The standard of equity valuation for ARS begins with the outlook for corporate profits, interest rates and inflation rates. While corporate profits will be lower in 2020 than 2019 and might not return to previous highs until sometime in 2022, there is wide dispersion in the outlook for earnings across sectors, industries and individual companies. Therefore, this is an ideal environment for active strategies to outperform passive strategies. Interest rates will likely remain low for an extended period of time as the debt levels around the world will not be able to be serviced at higher interest rate levels without weakening economic activity and thereby putting further downward pressure on deflationary forces. While the economy has been more deflation-prone than inflation-prone for many years, it would not surprise us to see inflation pick up slightly in the coming quarters as supply chain disruptions may cause some transitory pressures.

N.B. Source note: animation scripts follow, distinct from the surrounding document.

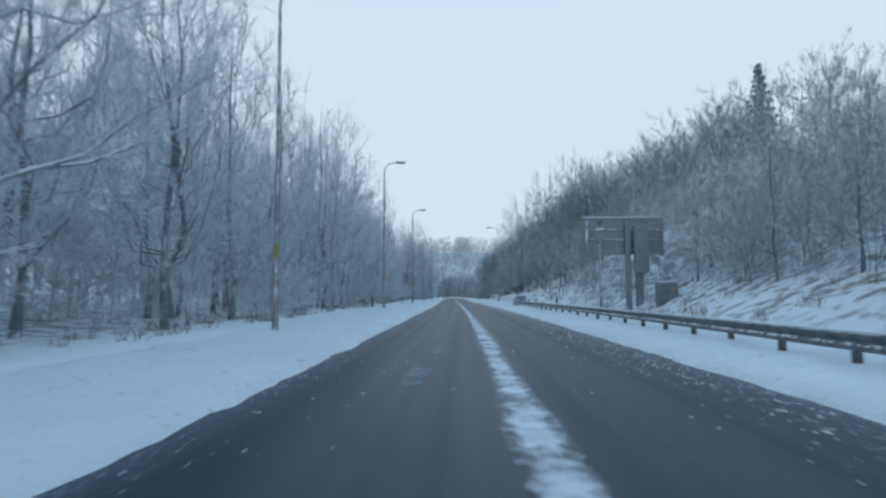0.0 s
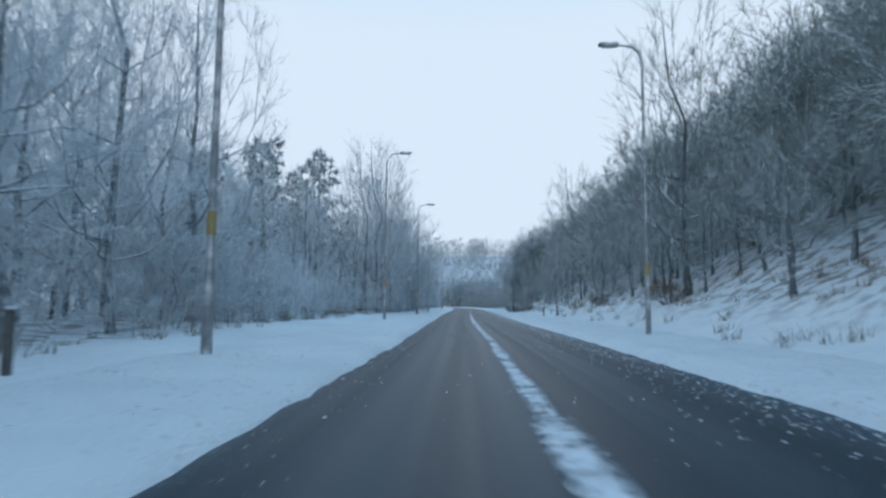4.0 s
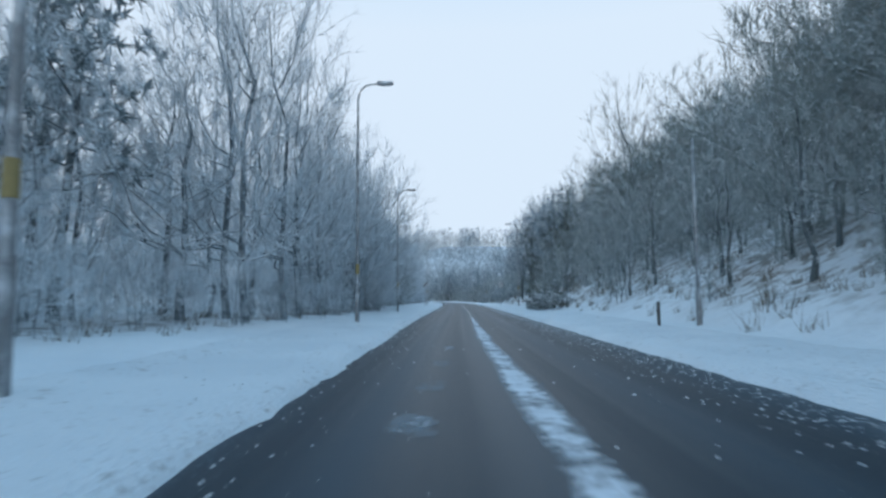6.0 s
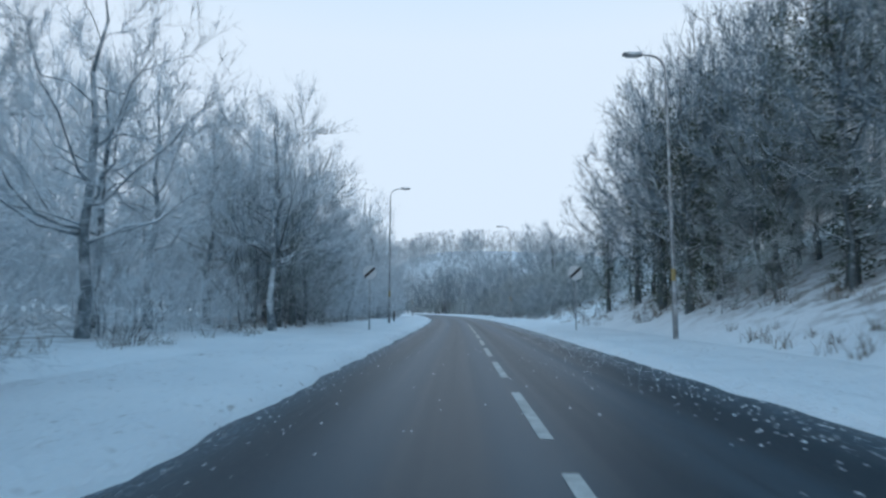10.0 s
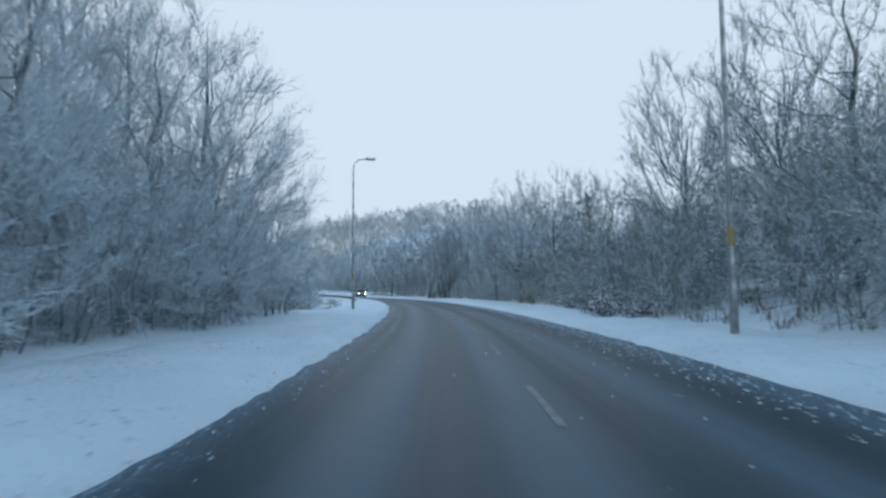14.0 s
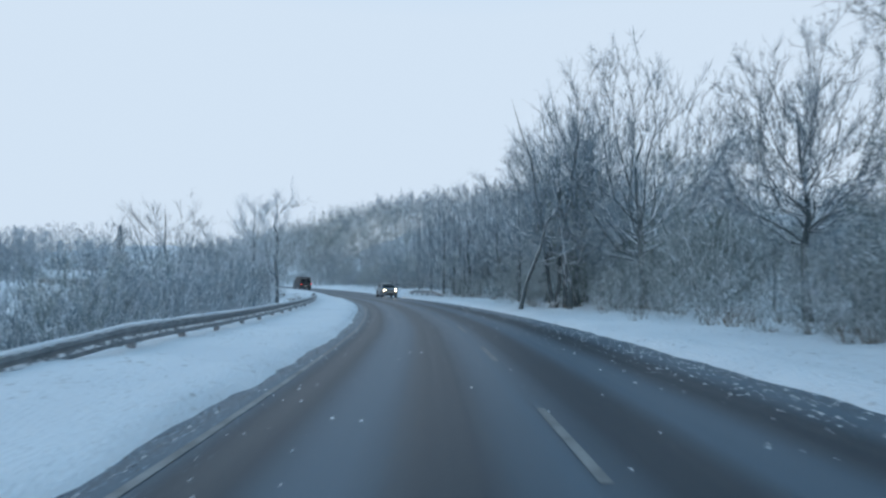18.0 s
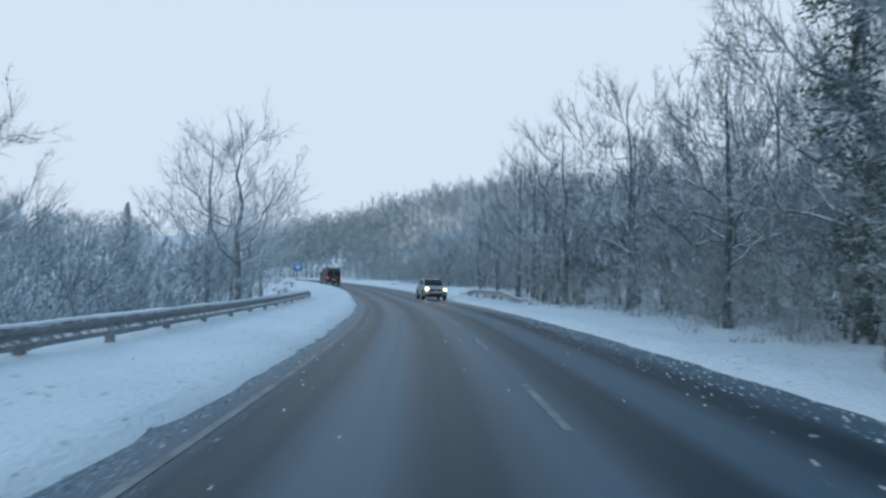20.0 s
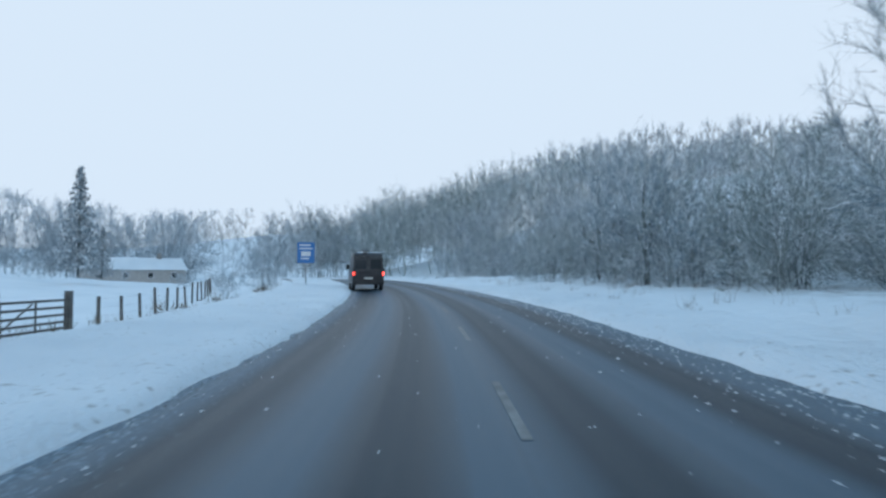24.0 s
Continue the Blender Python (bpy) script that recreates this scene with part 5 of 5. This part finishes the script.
def cabinet(m):
    c = root("roadside_cabinet", m, "grey metal roadside cabinet standing in the snow", "cabinet")
    part("body", box(-0.6, 0.6, -0.25, 0.25, -0.3, 1.15, 0.02), M_PANEL, c)
    for x in (-0.29, 0.29):
        d = part("door", box(x - 0.27, x + 0.27, -0.275, -0.25, 0.1, 1.05, 0.008), M_PANEL, c)
        part("handle", box(x - 0.02 + 0.18, x + 0.2, -0.3, -0.275, 0.5, 0.66, 0.004), M_TRIM, d)
    part("notice", box(0.15, 0.4, -0.285, -0.276, 0.6, 0.85), M_YELLOW, c, "small yellow notice")
    part("snow_cap", box(-0.6, 0.6, -0.25, 0.25, 1.15, 1.23, 0.035), M_SNOW, c, "layer of snow on the lid")
    return c


cabinet(at(35.5, 12.4, 0, 8))
cabinet(at(74.5, 8.6, 0, 0, 0.9))


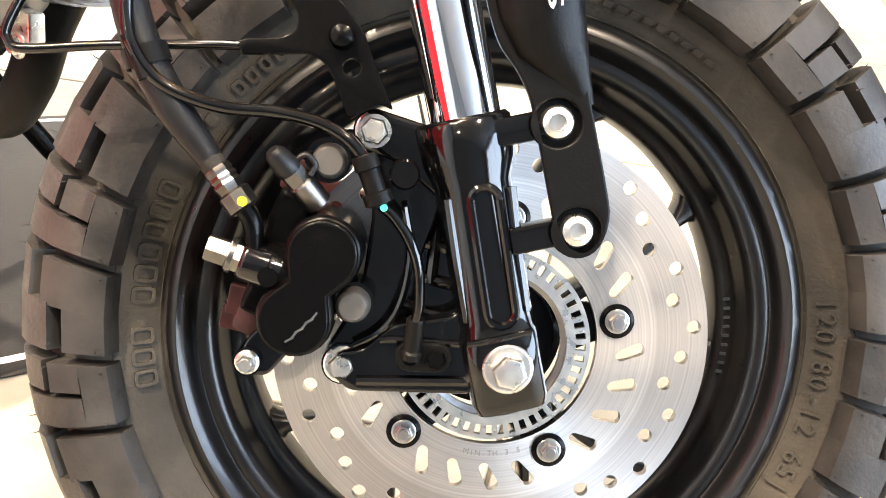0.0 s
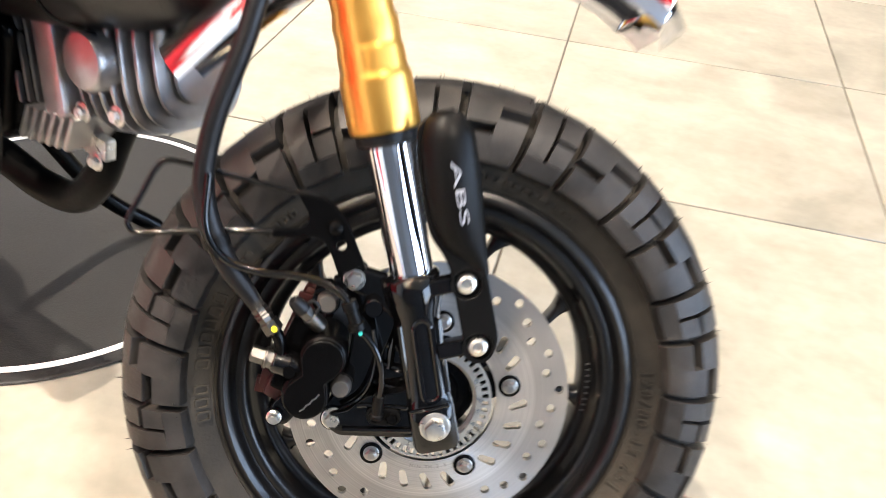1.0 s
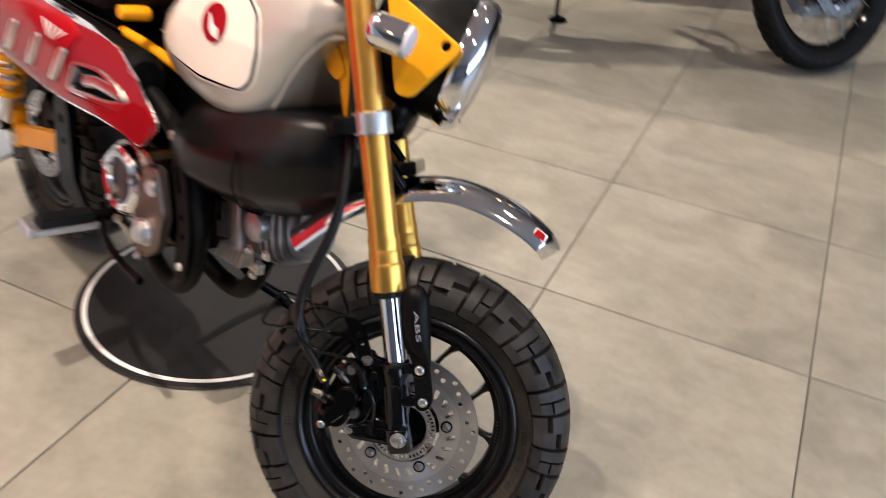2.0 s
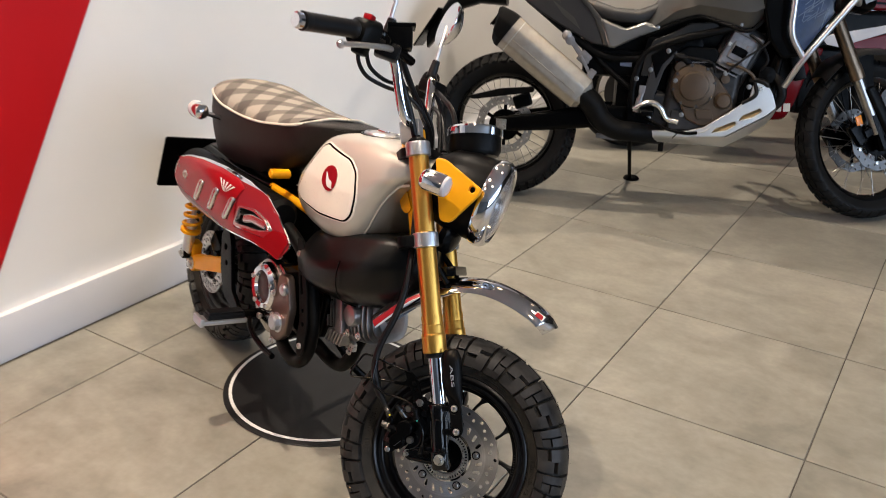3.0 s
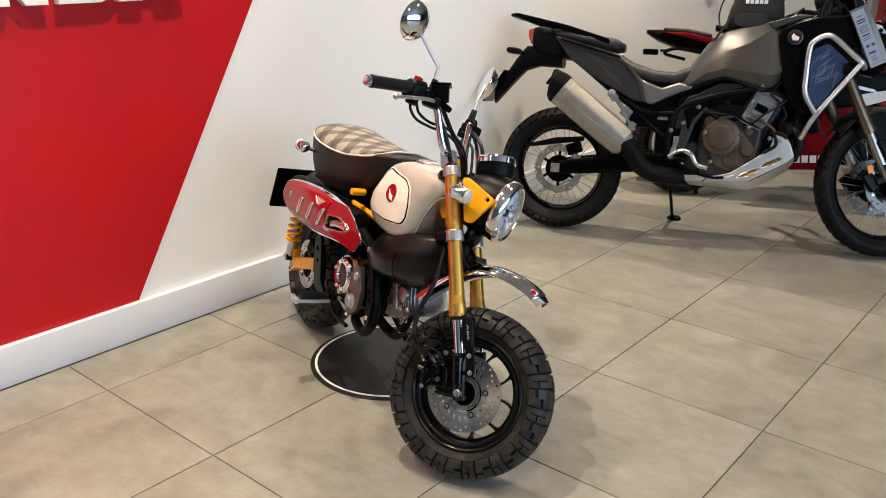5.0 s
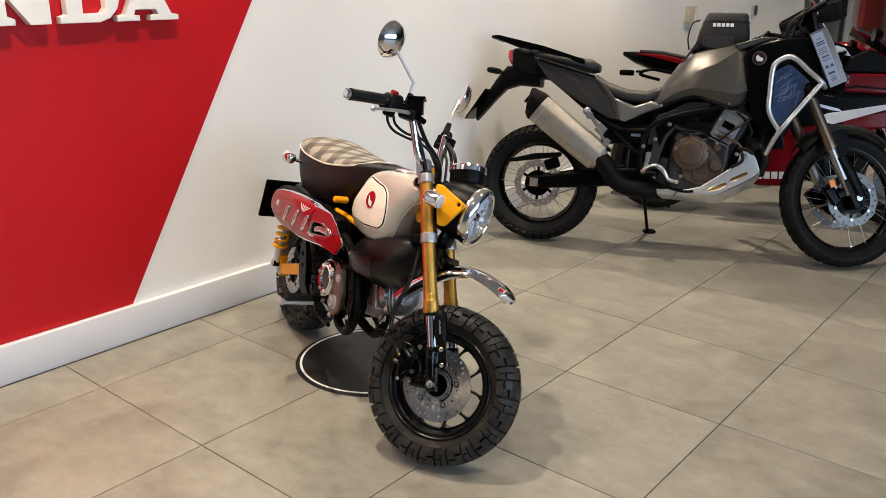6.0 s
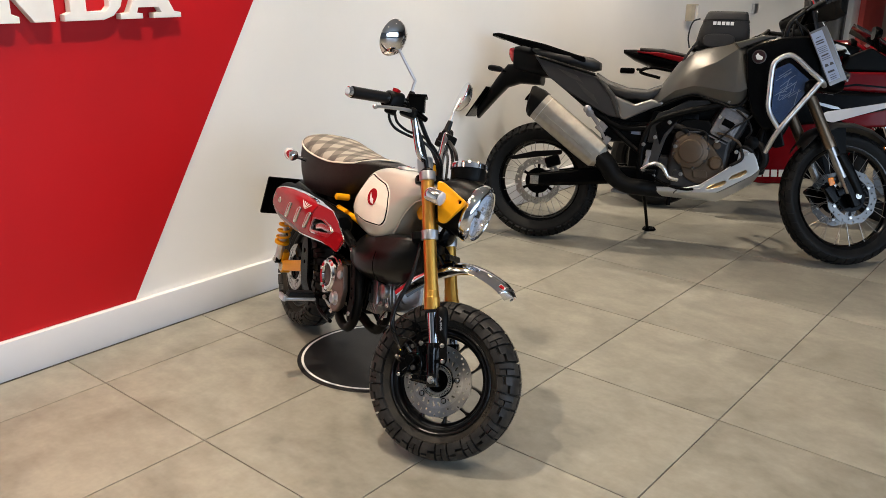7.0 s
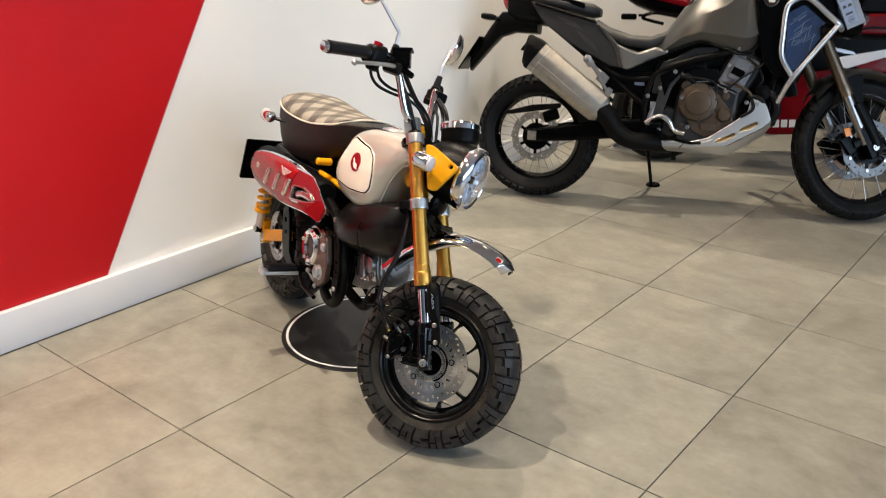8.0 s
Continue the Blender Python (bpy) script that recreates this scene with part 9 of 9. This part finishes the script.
glyph([[(-1.046, Z0), (-0.90, Z0), (-0.86, Z0 + 0.014), (-0.83, Z0 + 0.045), (-0.815, Z0 + 0.09), (-0.815, T0), (-0.875, T0), (-0.875, Z0 + 0.05), (-0.89, Z0 + 0.032), (-0.962, Z0 + 0.03), (-0.962, T0), (-1.022, T0), (-1.022, Z0 + 0.03), (-1.046, Z0 + 0.022)]])
glyph([[(-0.834, Z0), (-0.743, Z0), (-0.743, Z0 + 0.019), (-0.766, Z0 + 0.022), (-0.759, Z0 + 0.04), (-0.675, Z0 + 0.04), (-0.665, Z0 + 0.022), (-0.699, Z0 + 0.019), (-0.699, Z0), (-0.579, Z0), (-0.579, Z0 + 0.019), (-0.608, Z0 + 0.024), (-0.635, Z0 + 0.075), (-0.64, T0), (-0.77, T0), (-0.775, Z0 + 0.075), (-0.80, Z0 + 0.024), (-0.834, Z0 + 0.019)]])
sock = thing("wall_socket", "beige wall control box", "switch", pose(WEST, 4.18, 1.125))
part("body", box((0.05, 0.13, 0.13), (0.025, 0, 0), 0.006), M_BEIGE, sock)
part("cover", box((0.02, 0.05, 0.11), (0.058, 0.03, 0), 0.004), M_WHITE, sock)
sock2 = thing("wall_switch", "small grey wall switch", "switch", pose(WEST, 5.6, 1.12))
part("body", box((0.03, 0.09, 0.09), (0.015, 0, 0), 0.006), M_BRUSHED, sock2)


# ---- floor ----
floor = whole("floor", box((EAST - WEST + 0.4, LEN + 0.4, 0.1), ((EAST + WEST) / 2, MIDY, -0.0535)), M_GROUT, "grey cement-look porcelain tile floor with dark joints", "floor", "structure")


def tile_mesh(w, d):
    bm = box((w, d, 0.008), (0, 0, -0.004), 0.0012, seg=1)
    return mesh_of("tile", bm, M_TILE)


JOINT = 0.0035
full, strip = tile_mesh(0.6 - JOINT, 0.6 - JOINT), tile_mesh(0.27 - JOINT, 0.6 - JOINT)
rest = bmesh.new()
for i in range(-1, 10):
    for j in range(-11, 19):
        x0, y0 = -1.2 + 0.6 * i, 0.6 * j
        w = 0.27 if i < 0 else 0.6
        cx, cy = (x0 + 0.6 - w / 2, y0 + 0.3)
        if -7 <= j <= 14 and i <= 9:
            t = new("tile", strip if i < 0 else full)
            t.location = (cx, cy, 0)
            t.parent = floor
        else:
            b = box((w - JOINT, 0.6 - JOINT, 0.008), (cx, cy, -0.004), 0.0012, seg=1)
            rest = join(rest, b)
tagged(part("far_tiles", rest, M_TILE, floor), kind="stuff")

We continue to believe that it is a time to be both cautious and opportunistic. We would remind investors that the sudden decline and rebound in the equity markets reflected the forces described in this Outlook. We continue to favor individual stocks, cash and gold over bonds, and believe that policymakers must continue to provide the necessary support to manage through this COVID-19 period. As we said at the start of the Outlook, crises always benefit some businesses while disadvantaging others, and that is certainly the case at present. The fact is that there are far more people employed than unemployed in the United States today. Clearly, certain industries and their workers, particularly those in the leisure, travel and hospitality, are being severely impacted but these represent a smaller part of the total employment base than those that stand to benefit from the digital transformation that is presently occurring and that lies ahead.
This economic description does not in any way minimize the awful tragedy affecting so many individuals and their families. It is easy and completely understandable to emphasize the challenges present in the global system, but from an investment perspective, one must balance those concerns with today’s opportunities as well as the new opportunities that are in the process of developing. We remain vigilant in identifying those companies that are the beneficiaries while working to avoid those companies that are being negatively impacted. In today’s rapidly changing environment, one must stand ready to seize the opportunities presented, be quick to course- correct as necessary, while remaining grounded in a proven investment process to protect and build capital in this unusual period in history.